Exercise brief =
Report how many lines below contain the word "that". Give only the number.

Recorded data =
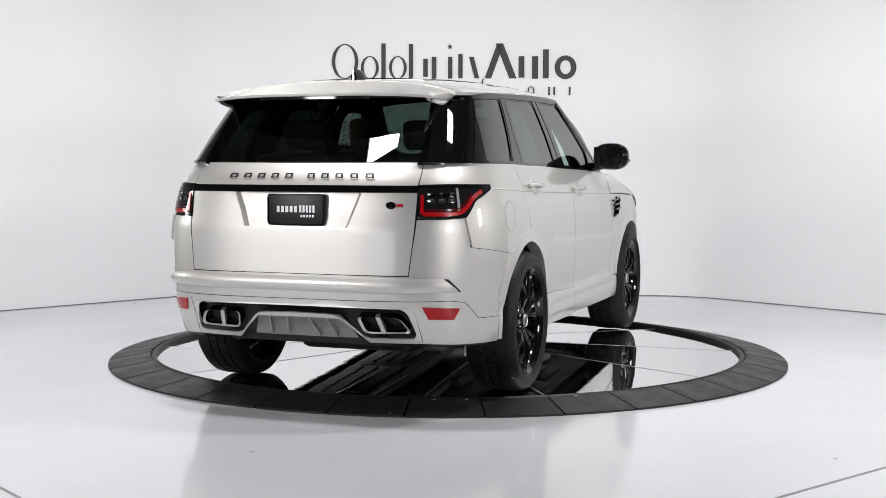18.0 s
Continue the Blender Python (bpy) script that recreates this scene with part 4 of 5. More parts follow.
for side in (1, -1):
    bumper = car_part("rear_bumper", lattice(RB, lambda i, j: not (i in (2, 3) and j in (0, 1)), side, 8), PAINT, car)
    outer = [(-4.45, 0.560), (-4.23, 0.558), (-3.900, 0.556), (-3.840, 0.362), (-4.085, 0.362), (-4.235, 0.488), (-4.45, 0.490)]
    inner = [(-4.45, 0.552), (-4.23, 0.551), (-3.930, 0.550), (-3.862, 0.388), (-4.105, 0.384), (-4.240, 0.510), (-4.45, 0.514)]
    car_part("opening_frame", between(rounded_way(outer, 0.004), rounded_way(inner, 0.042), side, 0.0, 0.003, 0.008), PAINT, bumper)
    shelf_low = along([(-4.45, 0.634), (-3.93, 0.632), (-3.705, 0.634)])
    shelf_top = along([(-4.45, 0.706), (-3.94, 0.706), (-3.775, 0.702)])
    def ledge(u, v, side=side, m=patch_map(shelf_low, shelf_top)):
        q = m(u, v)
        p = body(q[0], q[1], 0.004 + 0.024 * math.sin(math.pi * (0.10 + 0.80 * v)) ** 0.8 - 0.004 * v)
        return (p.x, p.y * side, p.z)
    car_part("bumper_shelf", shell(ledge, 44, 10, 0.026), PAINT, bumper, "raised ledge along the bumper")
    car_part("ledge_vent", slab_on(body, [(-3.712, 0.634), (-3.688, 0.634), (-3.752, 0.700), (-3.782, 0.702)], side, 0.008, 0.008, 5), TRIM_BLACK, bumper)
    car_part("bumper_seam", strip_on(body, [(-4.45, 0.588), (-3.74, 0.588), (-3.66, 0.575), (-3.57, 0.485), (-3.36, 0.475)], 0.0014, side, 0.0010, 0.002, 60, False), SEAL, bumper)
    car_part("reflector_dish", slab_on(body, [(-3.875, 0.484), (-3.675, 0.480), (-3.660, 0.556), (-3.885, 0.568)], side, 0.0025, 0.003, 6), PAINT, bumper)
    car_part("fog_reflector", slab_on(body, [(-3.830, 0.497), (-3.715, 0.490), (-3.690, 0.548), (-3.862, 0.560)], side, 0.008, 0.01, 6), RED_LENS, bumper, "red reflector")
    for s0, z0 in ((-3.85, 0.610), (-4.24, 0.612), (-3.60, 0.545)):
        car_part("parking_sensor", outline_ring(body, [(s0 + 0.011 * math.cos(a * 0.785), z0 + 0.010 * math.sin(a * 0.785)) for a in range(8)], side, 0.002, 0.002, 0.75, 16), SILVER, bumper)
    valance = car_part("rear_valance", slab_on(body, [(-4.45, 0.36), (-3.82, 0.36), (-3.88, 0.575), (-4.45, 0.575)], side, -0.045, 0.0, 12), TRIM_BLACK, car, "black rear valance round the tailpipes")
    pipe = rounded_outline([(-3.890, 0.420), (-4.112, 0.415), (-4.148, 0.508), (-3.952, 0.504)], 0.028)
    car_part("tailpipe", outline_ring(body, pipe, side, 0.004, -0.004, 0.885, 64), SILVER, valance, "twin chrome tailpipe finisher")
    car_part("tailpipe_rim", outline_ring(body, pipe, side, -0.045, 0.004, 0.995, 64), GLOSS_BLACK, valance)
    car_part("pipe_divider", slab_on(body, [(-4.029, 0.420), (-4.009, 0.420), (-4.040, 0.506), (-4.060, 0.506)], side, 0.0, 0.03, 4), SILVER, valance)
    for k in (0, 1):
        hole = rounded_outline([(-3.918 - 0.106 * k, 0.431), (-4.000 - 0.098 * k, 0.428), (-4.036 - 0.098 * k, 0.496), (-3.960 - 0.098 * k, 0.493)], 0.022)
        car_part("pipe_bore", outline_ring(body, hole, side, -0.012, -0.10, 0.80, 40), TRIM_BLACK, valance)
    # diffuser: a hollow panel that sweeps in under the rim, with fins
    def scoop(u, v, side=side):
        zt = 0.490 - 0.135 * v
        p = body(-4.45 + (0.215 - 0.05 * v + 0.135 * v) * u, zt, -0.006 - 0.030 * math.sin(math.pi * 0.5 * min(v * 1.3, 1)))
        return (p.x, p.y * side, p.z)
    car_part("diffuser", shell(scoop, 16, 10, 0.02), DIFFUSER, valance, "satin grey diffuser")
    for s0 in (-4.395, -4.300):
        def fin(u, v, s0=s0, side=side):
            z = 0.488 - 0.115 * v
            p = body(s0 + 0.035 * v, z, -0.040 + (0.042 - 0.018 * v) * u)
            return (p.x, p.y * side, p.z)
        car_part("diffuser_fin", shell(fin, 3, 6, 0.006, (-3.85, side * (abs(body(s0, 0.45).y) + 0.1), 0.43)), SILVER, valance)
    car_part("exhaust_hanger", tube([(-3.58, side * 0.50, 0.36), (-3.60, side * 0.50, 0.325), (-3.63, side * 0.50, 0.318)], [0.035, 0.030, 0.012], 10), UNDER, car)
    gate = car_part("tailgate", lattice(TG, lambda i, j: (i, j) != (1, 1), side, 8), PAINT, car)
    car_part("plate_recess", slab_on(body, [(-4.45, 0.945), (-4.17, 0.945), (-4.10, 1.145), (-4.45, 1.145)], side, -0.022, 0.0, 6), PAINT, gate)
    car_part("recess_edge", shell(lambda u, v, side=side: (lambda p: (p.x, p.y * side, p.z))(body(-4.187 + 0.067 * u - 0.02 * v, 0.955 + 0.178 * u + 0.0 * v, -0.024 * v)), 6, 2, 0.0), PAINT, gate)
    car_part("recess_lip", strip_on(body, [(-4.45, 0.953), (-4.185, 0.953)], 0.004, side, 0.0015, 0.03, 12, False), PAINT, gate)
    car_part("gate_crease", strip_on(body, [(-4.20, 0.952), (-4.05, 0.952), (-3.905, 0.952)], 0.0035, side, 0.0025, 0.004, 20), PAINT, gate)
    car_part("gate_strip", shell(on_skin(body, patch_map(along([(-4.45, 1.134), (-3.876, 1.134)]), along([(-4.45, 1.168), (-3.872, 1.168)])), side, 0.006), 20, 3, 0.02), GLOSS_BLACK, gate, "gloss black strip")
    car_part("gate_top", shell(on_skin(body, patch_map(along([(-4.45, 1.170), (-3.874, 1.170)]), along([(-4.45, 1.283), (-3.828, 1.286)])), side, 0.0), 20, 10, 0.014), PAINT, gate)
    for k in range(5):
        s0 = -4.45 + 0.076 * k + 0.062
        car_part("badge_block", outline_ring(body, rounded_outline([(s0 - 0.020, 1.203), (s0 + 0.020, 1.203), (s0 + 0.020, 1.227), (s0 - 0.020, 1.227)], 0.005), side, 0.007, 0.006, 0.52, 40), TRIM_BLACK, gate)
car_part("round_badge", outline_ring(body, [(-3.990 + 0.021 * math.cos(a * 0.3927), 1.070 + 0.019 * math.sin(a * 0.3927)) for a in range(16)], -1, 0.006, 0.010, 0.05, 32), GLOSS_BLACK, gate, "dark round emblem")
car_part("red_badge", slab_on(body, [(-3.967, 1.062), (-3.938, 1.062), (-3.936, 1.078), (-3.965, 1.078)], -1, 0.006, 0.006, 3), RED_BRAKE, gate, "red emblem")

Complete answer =
2